Columnas

Sí hay tiempo

Nos han llenado la cabeza con esa bendita basura de que nunca hay tiempo. Nos hemos vuelto esclavos de los segundos, de los minutos, de las horas, de todo lo que está enmarcado dentro del reloj y sus crueles manecillas que nos señalan porque sí, porque el tiempo nunca más regresa. Porque está en nuestras manos y lo dilapidamos. Y porque aunque no lo estemos dilapidando, nunca más volverá.
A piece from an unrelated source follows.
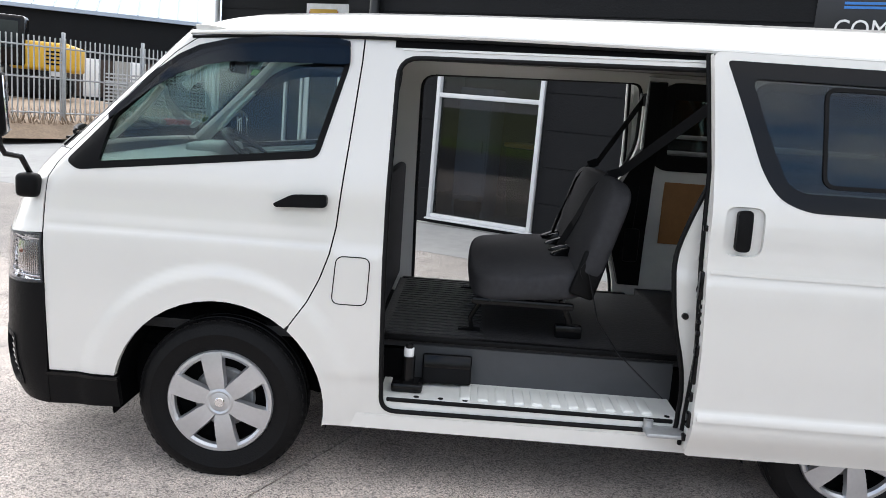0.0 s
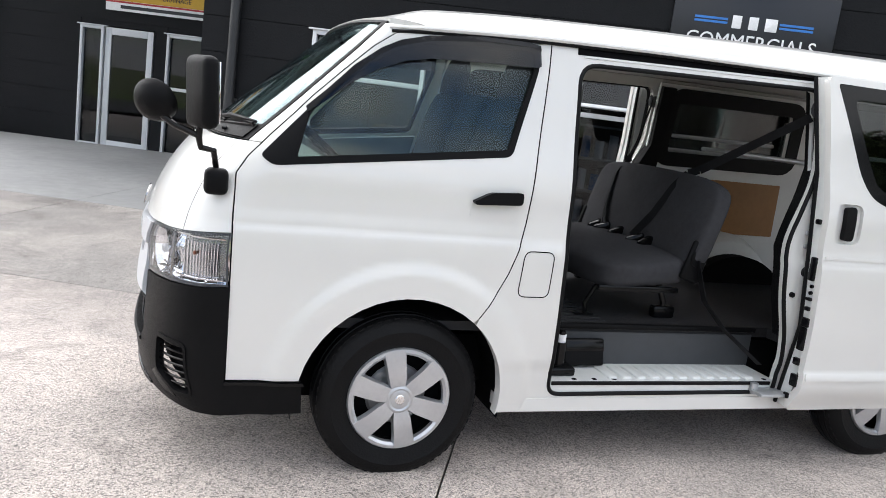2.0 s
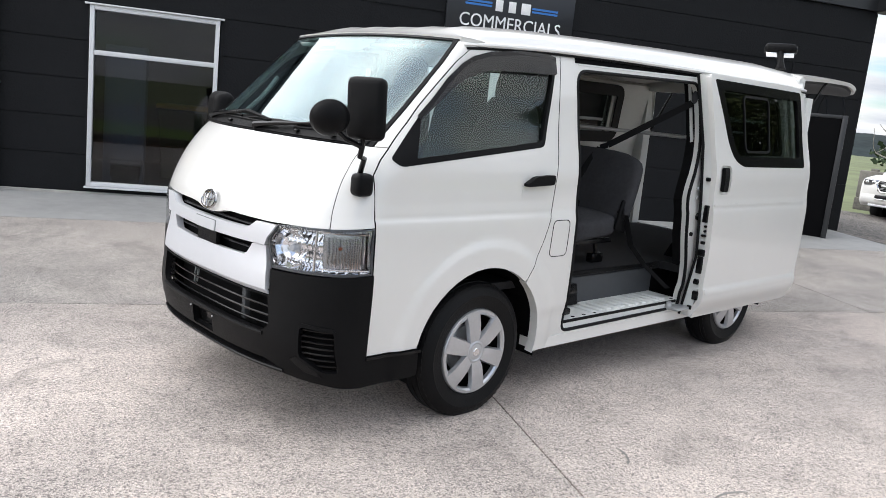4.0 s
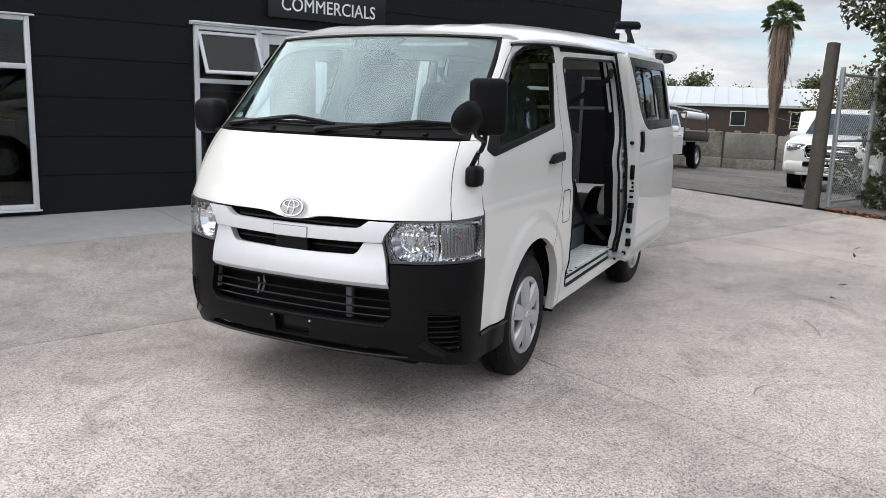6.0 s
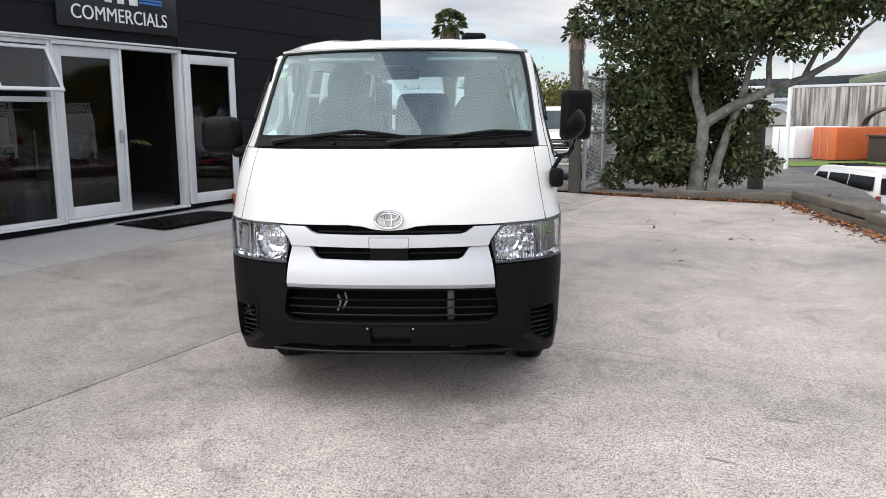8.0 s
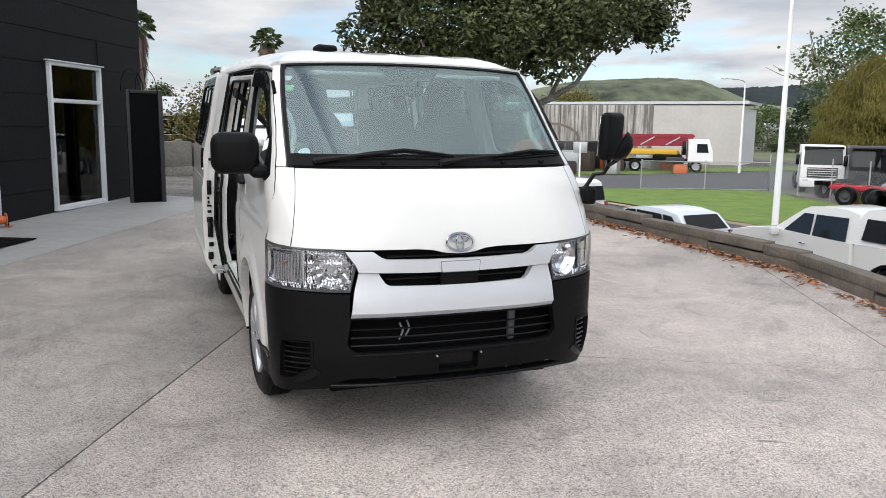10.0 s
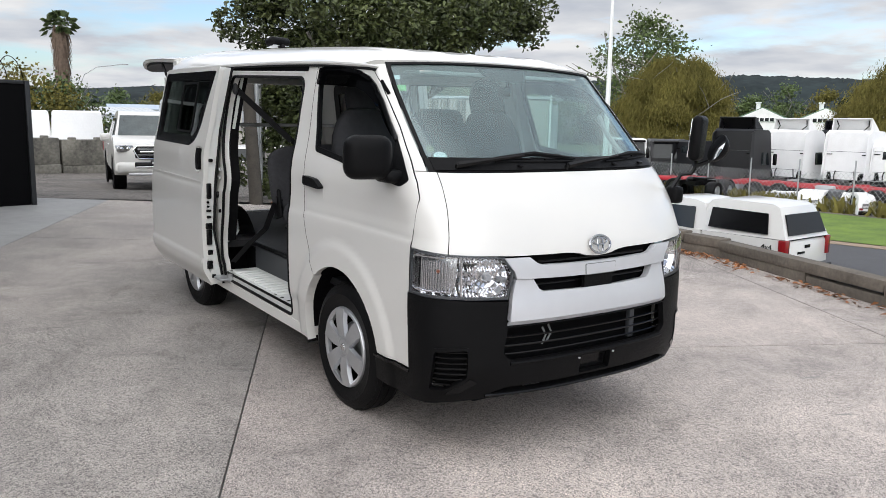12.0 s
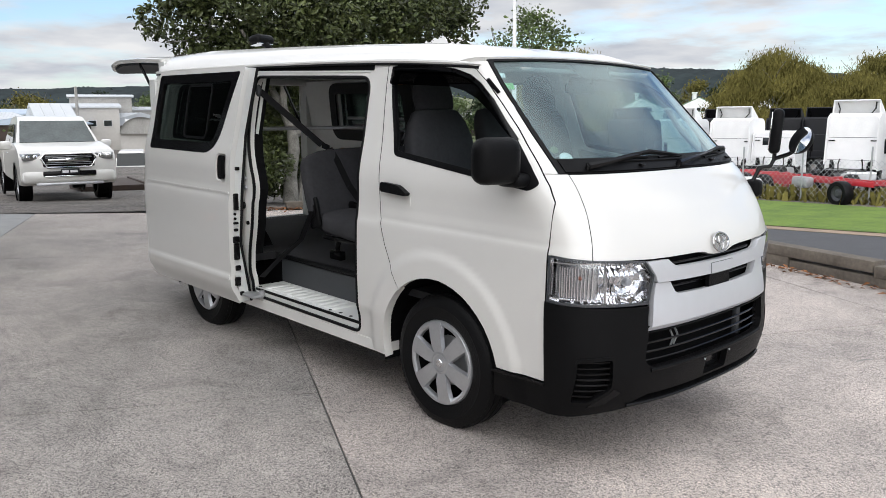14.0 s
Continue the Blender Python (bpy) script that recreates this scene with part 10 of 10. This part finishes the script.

“¿Afán? Eso es para la clase media”, le oí decir a un ricachón en un matrimonio. Y cuando quise escupir el trago de su whisky que había dejado sobre la mesa, me entristecí y pensé que sí; que la mayoría somos víctimas del tiempo, de las responsabilidades, del dolor de ver cómo se va la vida tratando de que no cierren el banco, de pagar la factura antes de que los intereses la hagan más alta, de querer comprar una garrocha para saltar dentro de una ciudad para alcanzar a ver a la hija haciendo un baile de clausura en el jardín infantil, de estar a tiempo para entrar al trabajo puntual para que nuestro empleo no corra riesgo porque de verdad lo necesitamos… y aun así, cuando la noche cae, nos damos cuenta de que no vemos tanto a la gente que queremos, que miles de cosas no se pudieron terminar por hacer otras tantas, que estamos ya, sin que el otro día haya comenzado, atrasados en cientos de metas y de logros porque el tiempo se nos va. Es como si siempre quedáramos al debe con el reloj y fuera incapaz de fiarnos un par de segundos más. Quería escupirle al ricachón su trago, no por resentimiento, sino porque sentí que tenía mucha razón.
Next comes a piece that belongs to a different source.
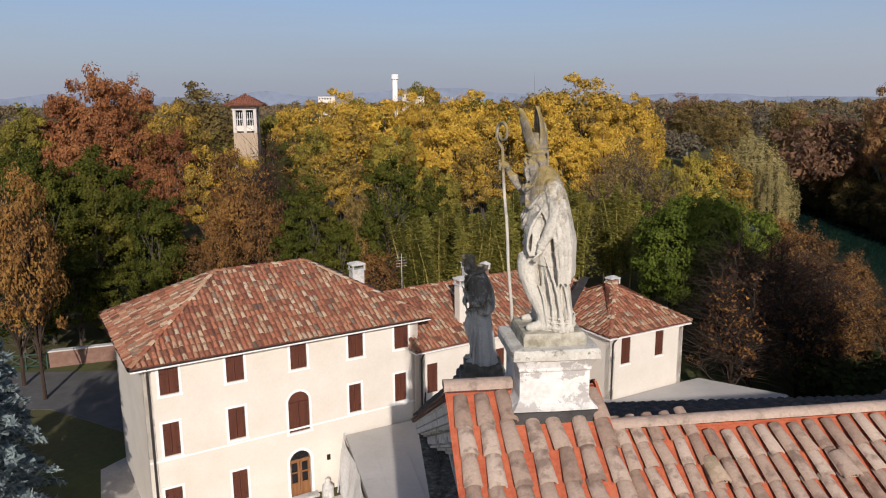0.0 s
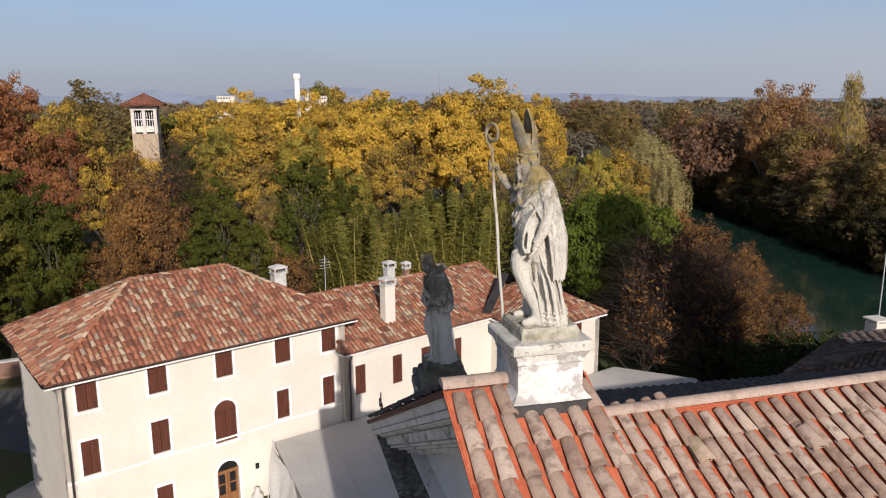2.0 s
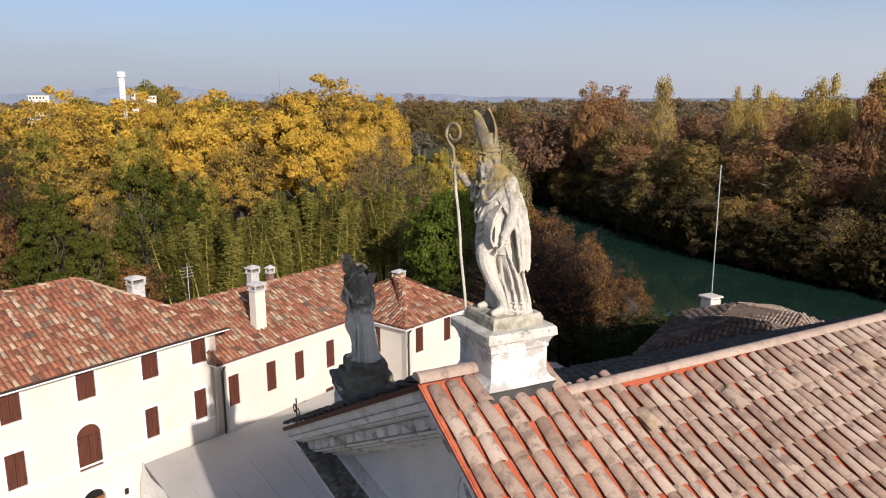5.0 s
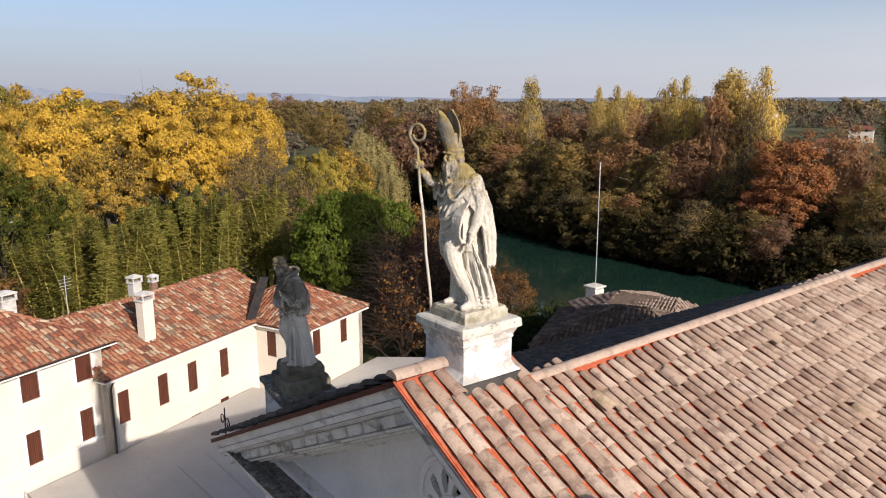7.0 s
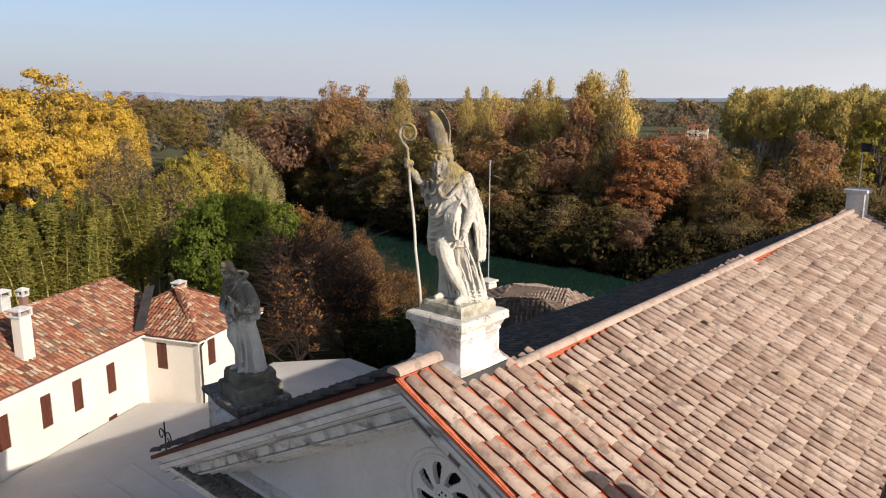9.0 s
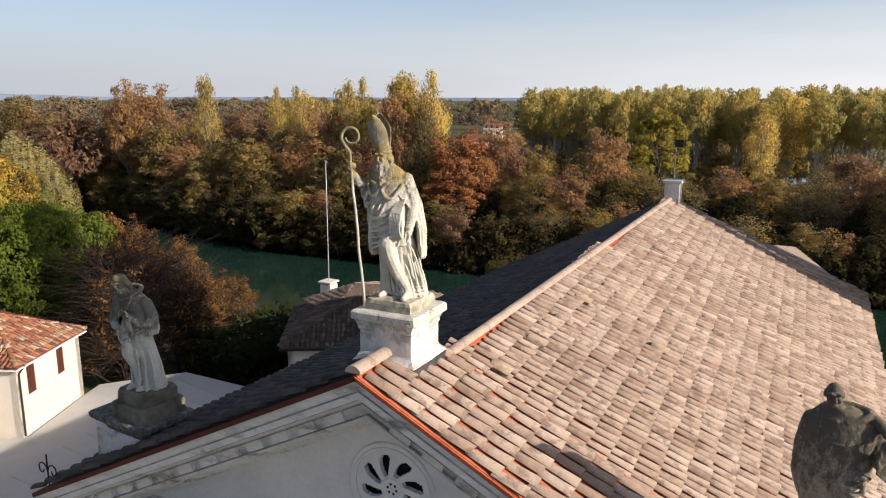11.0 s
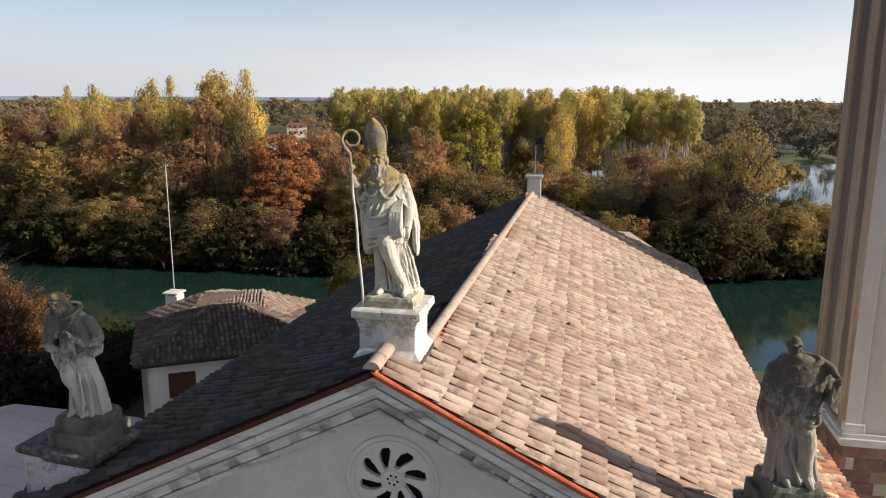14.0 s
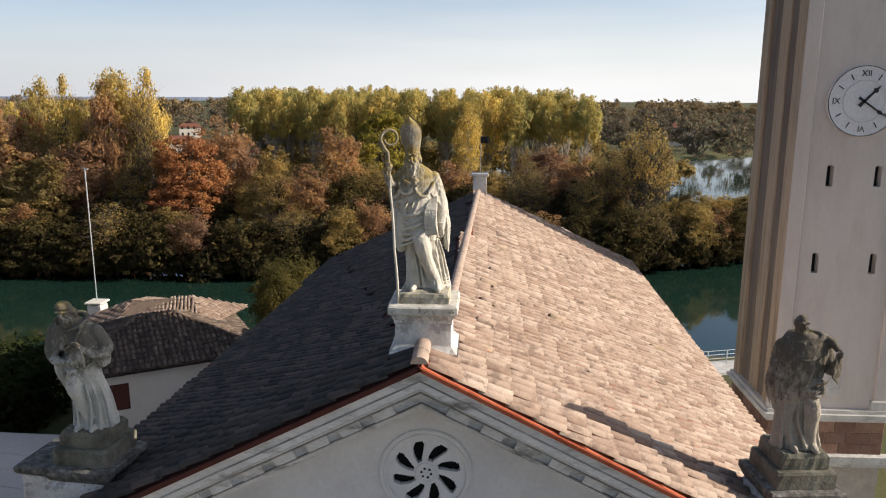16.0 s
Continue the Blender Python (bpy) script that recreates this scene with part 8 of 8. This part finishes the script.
EXTRA = {
    "bare": [(31, 38.5, 7.0, 6), (24.5, 36, 9.0, 7), (27, 37.5, 8.5, 7), (-9.5, 60, 14.2, 7)],
    "far_bare": [(28.2, 69.5, 14.3, 8.8), (23.5, 62.8, 12.4, 8.0), (27.0, 58.0, 11.4, 7.5), (22.0, 55.5, 9.0, 6.0), (83, 43.2, 20, 6), (84, -21.5, 16.4, 9.5), (88, -17.5, 12, 8), (84, -14, 9, 7), (80, 25, 9, 8), (83, 8, 8.5, 8)],
    "orange": [(35.5, 41, 6.5, 5), (34.5, 45.5, 8.2, 6), (30.5, 41, 8.0, 5.5), (29.8, 33.5, 6.2, 4.5), (31.5, 36, 6.8, 5), (33, 33.5, 5.2, 5), (28.0, 31.0, 5.6, 4.5), (-24.5, 41.0, 12.5, 5.5), (-13.5, 61.5, 13.2, 6), (-15, 50, 7.5, 4.5)],
    "near_bush": [(42.2, 13.8, 7.4, 7.4), (45.5, 9.5, 4.2, 5)],
    "far_olive": [(84, -27.5, 6.8, 7.5), (86.5, -31.5, 6.5, 7.5), (85, -35.5, 6.5, 7.5), (90, -36, 6.0, 8), (82.5, -24, 6.0, 7)],
    # this tall tree stands out of view, added to shade the lane
    "green": [(-17.5, 8.5, 21, 8)],
    "yellow": [(-16, 64, 14.0, 6), (8, 92, 19.3, 10), (15, 100, 19.6, 11), (36, 88, 18.4, 9), (22, 86, 18.8, 10), (-4, 108, 19.5, 11), (28, 78, 15.5, 8)],
    "poplar_tall": [(83, 53, 20.0, 6.5), (92, 62, 20.5, 7), (84, 66, 19, 6), (84.5, 47.0, 21.3, 8.5), (86.5, 44.0, 21.0, 7.5), (89, 50.5, 21.5, 8)],
    "rust": [(79, 35.6, 14.2, 11.5), (77.5, 36.5, 9.0, 10), (80.5, 37.5, 11, 7), (86, 47.5, 15.5, 7), (90, 62, 16, 8), (-22, 74, 15.5, 8)],
    "far_brown": [(83, 47.5, 19.6, 9), (87, 66, 15.5, 9), (88, 53, 15, 8), (96, 72, 16.5, 9), (90, 84, 16, 9)],
}
# undergrowth behind the houses
UNDER = [(-26, 50, 13, 7.5), (-22.5, 51.5, 11.5, 7), (-29.5, 53, 13.5, 8), (-19, 54, 11, 6.5), (-33, 49, 12, 7), (-24, 57, 13.5, 8)] + [(-27, 47, 9, 6), (-31.5, 46.5, 9.5, 6), (-23, 47.5, 7, 5)] + [q for q in [(r.uniform(-30, 30), r.uniform(46, 64), r.uniform(3.5, 6.0), r.uniform(5, 7)) for _ in range(26)] if not 0 < q[0] < 25]

EXTRA["far_olive"] += YELLOW[3::4] + [(x, y, h, w) for x, y, h, w in ((80, 104, 6, 8), (83, 110, 6, 8), (84.5, 116, 6, 8), (85.5, 122, 6, 8), (86.5, 128, 6, 8))]
YELLOW = [q for i, q in enumerate(YELLOW) if i % 4 != 3]
YELLOW = [(x, y, h, w * 1.25) for x, y, h, w in YELLOW]
for i, (k, rows) in enumerate((("yellow", YELLOW), ("yellow_green", YELLOW_GREEN), ("rust", RUST), ("orange", ORANGE), ("green", GREEN), ("ivy", IVY), ("bare", BARE), ("willow", WILLOW),
                               ("far_olive", FAR_OLIVE), ("far_brown", FAR_BROWN), ("far_low", FAR_LOW), ("poplar_tall", POPLAR_TALL), ("near_bush", NEAR_BUSH), ("far_bare", []))):
    plant(kinds[k], rows + BANK.get(k, []) + (UNDER if k == "green" else []) + EXTRA.get(k, []), i)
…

La vida transcurre así con esa crueldad que todos –salvo el ricachón que reía a carcajadas– llevamos en silencio. Por eso sentimos que el año se pasa rapidísimo. Porque nuestro tiempo es más veloz, pero a la vez más lento: no nos rinden las horas, pero a veces se hacen insoportables porque estamos en medio de una tumultuosa fila para una cita médica o para esperar un bus y no podemos escaparnos de allí. Ese es verdadero tiempo perdido: el de la quietud ante la espera, no el que los demás imponen como regla.

Por eso soy hincha de Fernando Álvarez. Fue a competir en los 200 metros pecho de natación en el Mundial Masters de Budapest representando a España y, conmovido por el atentado en Barcelona, pidió a la organización y a la Federación Internacional de Natación que se hiciera un minuto de silencio por las víctimas. Nunca le respondieron y fue personalmente a hablar con un funcionario de esos miserables y grises que son un cáncer porque hacen perder tiempo y ellos mismos son tiempo perdido. La respuesta fue que no, que no había tiempo que perder.

Álvarez se paró digno en el borde de la piscina y ante el sonido de la señal no arrancó. Se quedó parado 60 segundos en silencio, haciendo el más hermoso homenaje recordado alguna vez y luego se lanzó a la pileta a comenzar una competencia que los demás ya estaban terminando. El valor de Álvarez fue pararse frente al sistema y gritarle en la cara que su afán no era el de estar con el del cronograma a tiempo, el de quedar bien con los horarios de la TV o el de colgarse una medalla de oro. Para esas tres nimiedades siempre habrá tiempo suficiente.